Arrivé à l’âge de la retraite en ayant peu cotisé, ces personnes verront la trappe à pauvreté s’ouvrir sous leurs pas et feront appel à la solidarité nationale, générant des coûts pour l’ensemble de la collectivité.

Quand à l’entreprise respectueuse des règles, elle subit de plein fouet la concurrence déloyale des tricheurs et voit petit à petit ses clients se détourner du profit du concurrent moins disant.

Autre sujet, les faux indépendants. Ces travailleurs au statut officiel d’indépendant, qui en fait, sont assujettis à un donneur d’ordre ou au propriétaire d’un logiciel.

Quand Uber impose ses prix à ses chauffeurs, peut-on parler d’indépendance ?

C’est plutôt, à vous le risque, à moi les gros bénéfices.

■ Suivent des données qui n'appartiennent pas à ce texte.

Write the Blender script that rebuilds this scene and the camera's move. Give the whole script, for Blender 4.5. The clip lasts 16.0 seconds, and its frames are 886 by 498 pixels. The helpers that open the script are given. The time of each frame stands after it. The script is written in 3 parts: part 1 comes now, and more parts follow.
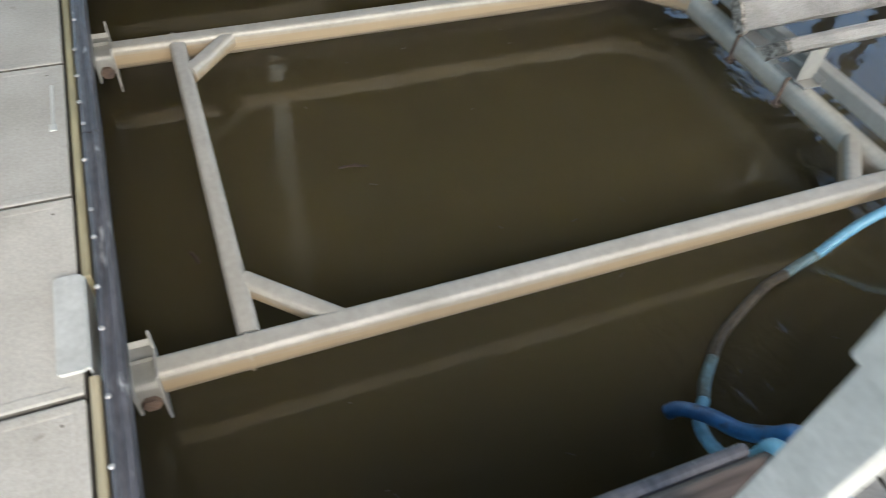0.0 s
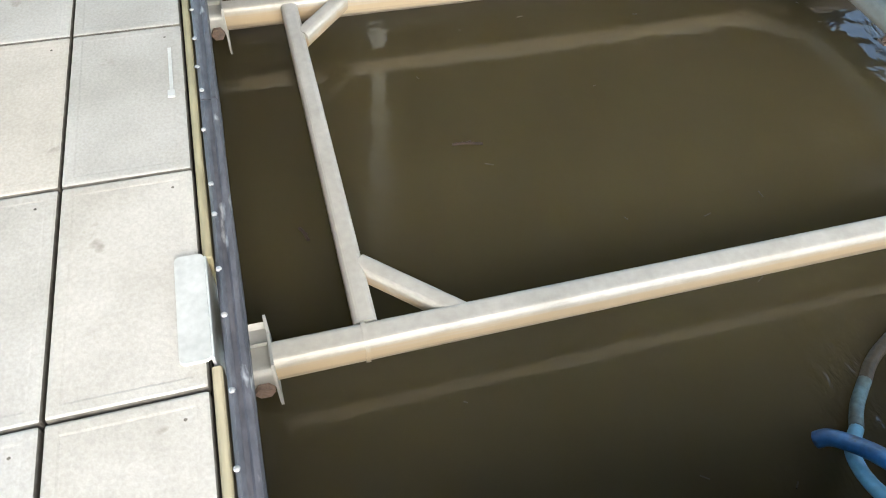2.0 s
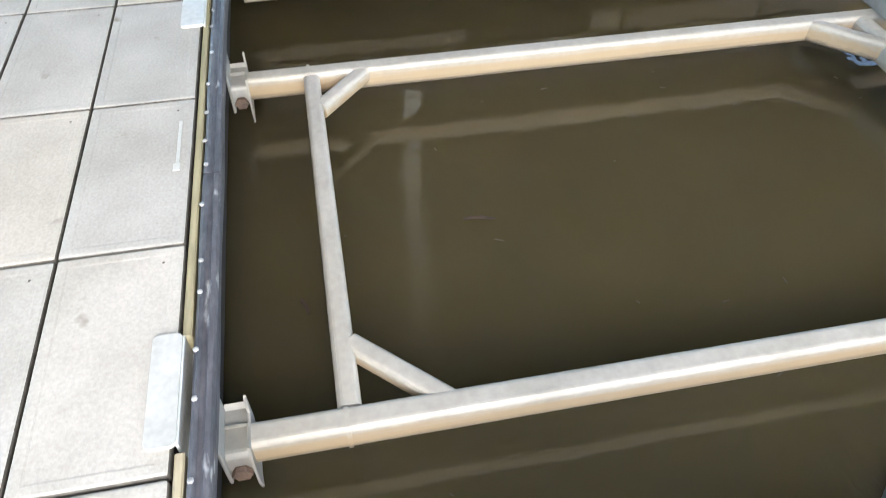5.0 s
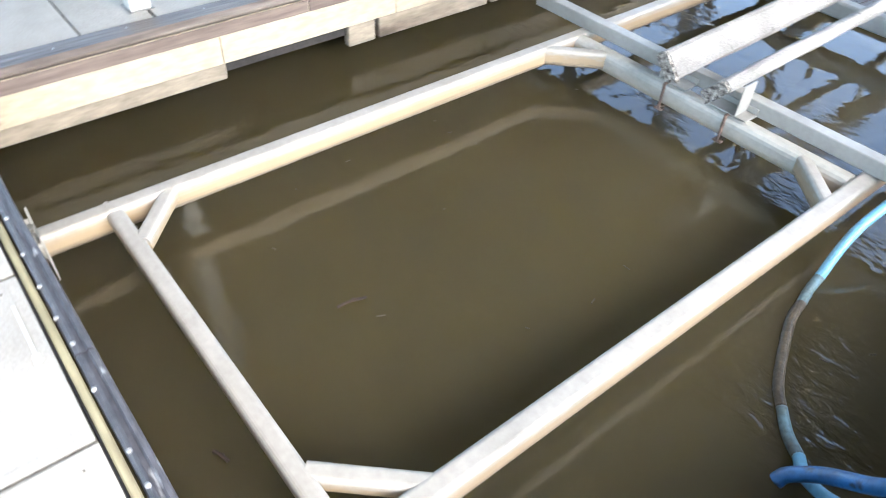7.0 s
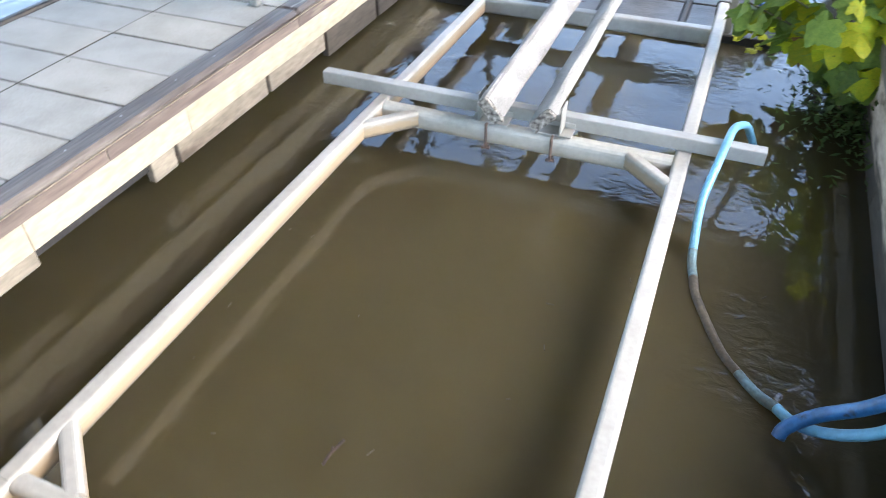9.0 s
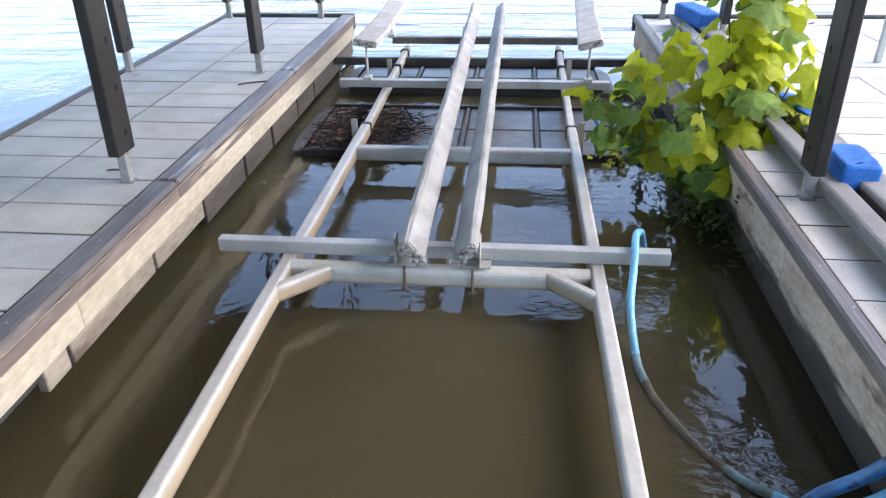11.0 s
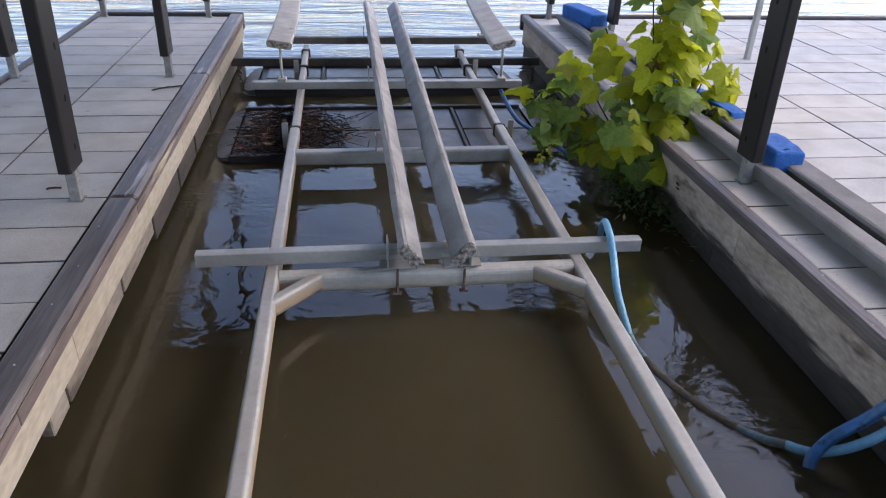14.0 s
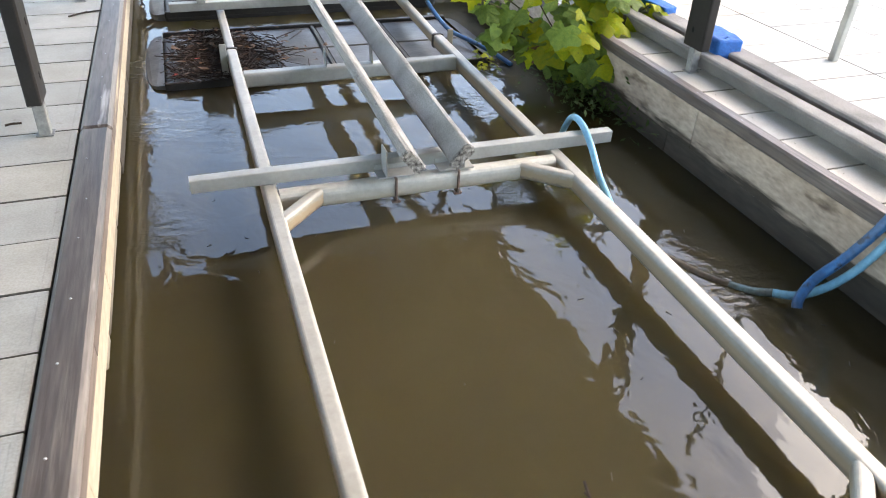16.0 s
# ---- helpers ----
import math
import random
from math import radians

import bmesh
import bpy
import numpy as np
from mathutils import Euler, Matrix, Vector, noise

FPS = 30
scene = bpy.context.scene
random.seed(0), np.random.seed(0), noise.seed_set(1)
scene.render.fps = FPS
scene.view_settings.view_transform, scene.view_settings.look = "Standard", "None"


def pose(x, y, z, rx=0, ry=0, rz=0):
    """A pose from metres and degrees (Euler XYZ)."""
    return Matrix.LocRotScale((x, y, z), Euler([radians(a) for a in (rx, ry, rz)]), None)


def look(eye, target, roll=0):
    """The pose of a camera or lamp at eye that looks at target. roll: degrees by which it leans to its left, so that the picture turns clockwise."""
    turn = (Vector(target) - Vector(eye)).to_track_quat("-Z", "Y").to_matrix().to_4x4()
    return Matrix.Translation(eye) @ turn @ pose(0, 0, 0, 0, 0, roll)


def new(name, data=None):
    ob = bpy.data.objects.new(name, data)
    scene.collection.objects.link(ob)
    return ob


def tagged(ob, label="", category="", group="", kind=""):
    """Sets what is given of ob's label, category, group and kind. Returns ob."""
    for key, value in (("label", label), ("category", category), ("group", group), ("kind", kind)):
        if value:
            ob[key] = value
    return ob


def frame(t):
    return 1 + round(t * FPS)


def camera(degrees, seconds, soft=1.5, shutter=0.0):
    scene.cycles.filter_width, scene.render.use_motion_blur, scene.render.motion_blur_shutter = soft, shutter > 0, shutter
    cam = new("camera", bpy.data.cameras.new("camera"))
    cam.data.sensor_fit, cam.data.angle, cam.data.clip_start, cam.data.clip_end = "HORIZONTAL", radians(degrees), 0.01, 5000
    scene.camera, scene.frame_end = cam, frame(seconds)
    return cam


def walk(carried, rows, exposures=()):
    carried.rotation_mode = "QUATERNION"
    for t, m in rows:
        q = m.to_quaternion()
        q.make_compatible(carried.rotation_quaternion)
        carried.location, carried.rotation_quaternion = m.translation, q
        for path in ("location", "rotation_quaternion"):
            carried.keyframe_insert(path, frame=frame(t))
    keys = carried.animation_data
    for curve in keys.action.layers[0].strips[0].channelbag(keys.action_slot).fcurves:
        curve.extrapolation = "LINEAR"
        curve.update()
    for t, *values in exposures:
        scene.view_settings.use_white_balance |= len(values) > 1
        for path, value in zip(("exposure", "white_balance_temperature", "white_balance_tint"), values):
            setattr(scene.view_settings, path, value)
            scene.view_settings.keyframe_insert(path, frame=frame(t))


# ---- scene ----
cam = camera(64.1, 16.0, soft=0.92, shutter=0.6)
PATH = [
    (0, (2.693, -0.047, 1.647), (1.495, 0.533, 0.154), 6.3),
    (0.5, (2.556, -0.129, 1.61), (1.355, 0.345, 0.082), 3.2),
    (1, (2.497, -0.254, 1.596), (1.317, 0.243, 0.06), 5.1),
    (1.5, (2.484, -0.217, 1.586), (1.31, 0.226, 0.029), 4.3),
    (2, (2.488, -0.164, 1.566), (1.309, 0.228, -0.001), 3.9),
    (2.5, (2.468, -0.073, 1.583), (1.311, 0.24, -0.018), 3.6),
    (3, (2.445, 0.011, 1.588), (1.289, 0.254, -0.026), 2.9),
    (3.2, (2.42, 0.052, 1.595), (1.273, 0.258, -0.031), 2.2),
    (5.5, (2.433, -0.009, 1.591), (1.074, 0.324, 0.163), -0.1),
    (6, (2.354, -0.113, 1.664), (1.09, 0.437, 0.216), 2.4),
    (6.5, (2.28, -0.26, 1.679), (1.106, 0.535, 0.269), 4.9),
    (7, (2.206, -0.371, 1.643), (1.089, 0.583, 0.285), 2.9),
    (7.5, (2.036, -0.466, 1.693), (1.033, 0.618, 0.344), 1.7),
    (8, (1.887, -0.563, 1.669), (1.007, 0.67, 0.363), 1.5),
    (8.5, (1.767, -0.565, 1.738), (1.015, 0.755, 0.437), -0.3),
    (9, (1.567, -0.614, 1.768), (0.977, 0.809, 0.492), -0.5),
    (9.5, (1.369, -0.623, 1.769), (0.919, 0.886, 0.536), -1.0),
    (10, (1.286, -0.623, 1.79), (0.924, 0.955, 0.616), -2.0),
    (10.2, (1.27, -0.624, 1.728), (0.934, 1.002, 0.613), -1.9),
    (12.3, (0.738, -0.643, 1.837), (0.78, 1.131, 0.915), 0.5),
    (12.5, (0.711, -0.647, 1.836), (0.769, 1.127, 0.914), 0.6),
    (13, (0.623, -0.652, 1.831), (0.733, 1.116, 0.902), 0.9),
    (13.5, (0.532, -0.652, 1.817), (0.698, 1.102, 0.872), 1.3),
    (14, (0.375, -0.663, 1.807), (0.626, 1.065, 0.832), 2.0),
    (14.5, (0.194, -0.673, 1.792), (0.538, 1.014, 0.776), 2.7),
    (14.8, (0.08, -0.685, 1.793), (0.482, 0.973, 0.749), 3.1),
    (15, (0.016, -0.678, 1.771), (0.45, 0.961, 0.711), 3.1),
    (15.5, (-0.109, -0.697, 1.763), (0.389, 0.894, 0.658), 3.0),
    (16, (-0.263, -0.686, 1.742), (0.311, 0.858, 0.607), 2.7),
]
EXPOSURES = [(0.0, 1.98, 6750, 6), (0.5, 2.6, 6750, 5), (1.5, 2.68, 6750, 5), (2.2, 2.6, 6700, 5), (3.2, 2.6, 6600, 6), (5.3, 2.7, 6450, 8), (6.2, 2.85, 6400, 8), (7.2, 3.25, 6350, 10),
             (9.0, 3.2, 6400, 11), (10.2, 3.25, 6350, 11), (12.3, 1.45, 6250, 22), (13.5, 1.6, 6300, 22), (14.5, 2.0, 6600, 18), (15.3, 2.5, 7050, 13), (16.0, 2.95, 7200, 12)]
walk(cam, [(t, look(eye, target, roll)) for t, eye, target, roll in PATH], EXPOSURES)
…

Il y a urgence à travailler sur la notion de subordination économique, qui devrait entrainer des obligations pour le donneur d’ordre, notamment de participation à la couverture sociale de ses subordonnés. Cela serait socialement juste et économiquement approprié pour éviter la concurrence déloyale.

Il me paraît également indispensable de renforcer la coordination européenne entre les inspections du travail, tout en comblant les trous dans la réglementation.

Savez-vous, que notre inspection du travail n’a pas la possibilité de contrôler l’équipage d’un navire faisant escale dans nos ports ?

Entre la compagnie qui respecte notre code maritime et l’armateur qui fait naviguer un équipage mal formé, peu voire pas payé, sur un navire poubelle, la compétition est-elle équilibrée ?

La lutte contre le travail illégal, ce sont des milliers d’emplois à la clé et des dizaines de millions d’euros pour notre protection sociale.

C’est également rendre leur dignité à des milliers de personnes. Il serait souhaitable d’en faire une priorité.